We do have to say this, Duncan Weldon is entirely correct here

Up to a Copperian Point Weldon is correct that is. It is entirely true that if the British State is to carry on spending in the manner of that nautical shore leave then taxes must rise to match:

Back in the 1960s and 1970s tax receipts averaged around 38% of national income, but after a large drop in the 1980s they have bounced around the 34% to 36% mark ever since.

...

Despite all the rhetoric on the pressing need for deficit reduction, since 2010 the burden has fallen mainly on the spending side of the ledger. Current tax receipts stood at 36.4% of the economy in 2010-11 and by 2015-16 had fallen to 36.2%. Meanwhile, government spending as a proportion of the economy was cut from 44.9% to 40%.

Quite so. And there is a political choice to be made here. We can have the low tax low redistribution near laissez faire of Hong Kong, we can have the high tax and redistribution heavy social democracy of the Nordics and we can also have this middle way, the Anglo-Saxon muddle through the middle which characterises the US and UK. It's pretty clear which of those we ourselves would prefer but it is also equally obvious that this is a choice, it's a vision of the good society and it's perfectly valid to aim for any of the three.

But here's the thing. This is Britain and thus which of the three we aim for will depend upon the wishes and desires of Britons en masse.
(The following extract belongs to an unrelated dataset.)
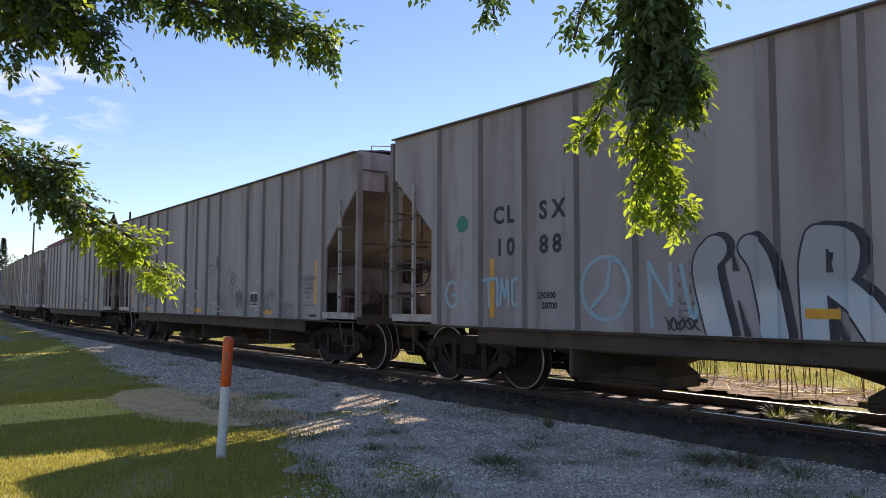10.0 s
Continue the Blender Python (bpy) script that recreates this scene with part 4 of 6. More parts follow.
def smooth_car(name, label, length, paint, slope):
    car = thing(name, label, "freight car", "cars of the freight train")
    h = length / 2
    levels = [1.22, 1.42, 1.65, 1.9, 2.2, 2.35, 2.5, 2.65, 2.8, 2.92, 3.02, 3.1, 3.16, 3.21, 3.25, 3.28, 3.29, 3.5, 3.65, 3.8, 3.95]
    for q in (-1, 1):
        rings = []
        for z in levels:
            x = h - b_cut(z)
            y = q * b_side(z)
            rings.append([(-x + 2 * x * k / 12, y, z) for k in range(13)])
        sheet = Shape().loft(rings if q < 0 else [r[::-1] for r in rings], closed=False, caps=False)
        ob = part("side_sheet", sheet, paint, car, "smooth bowed side sheet", 40)
        mod = ob.modifiers.new("thick", "SOLIDIFY")
        mod.thickness = 0.03
        mod.offset = -1
        part("side_sill", Shape().box(-h + 0.1, h - 0.1, min(q * 1.48, q * 1.53), max(q * 1.48, q * 1.53), 1.215, 1.42), paint, car, "deep side sill beam")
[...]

And we can very easily get the inhabitants of these sceptre'd isles to tell us that they'd just love more government services and more hand outs and that Nordic welfare state. But when push comes to shove we come up against revealed, rather than expressed, preferences:

Not since 1992 has one of the major political parties felt able to commit itself openly at an election to raising one of the major taxes – the basic and higher rate of income tax, NICs or VAT.

..

 In the past few decades only Gordon Brown’s increase in NICs in the early 2000s – a pledge explicitly linked to the NHS – has received broad public support.

We Brits will happily contemplate getting more from government but we're not willing to pay government to have them. That is, we're not being serious, we don't in fact want these things at all.

To have that Nordic state would mean paying (much) more in tax. We won't pay much more in tax - thus we're not only not going to have the Nordic state we don't want it either.

Ho hum, looks as if we're stuck with that Anglo Saxon through the middle thing then, much as we ourselves would prefer the Hong Kong option.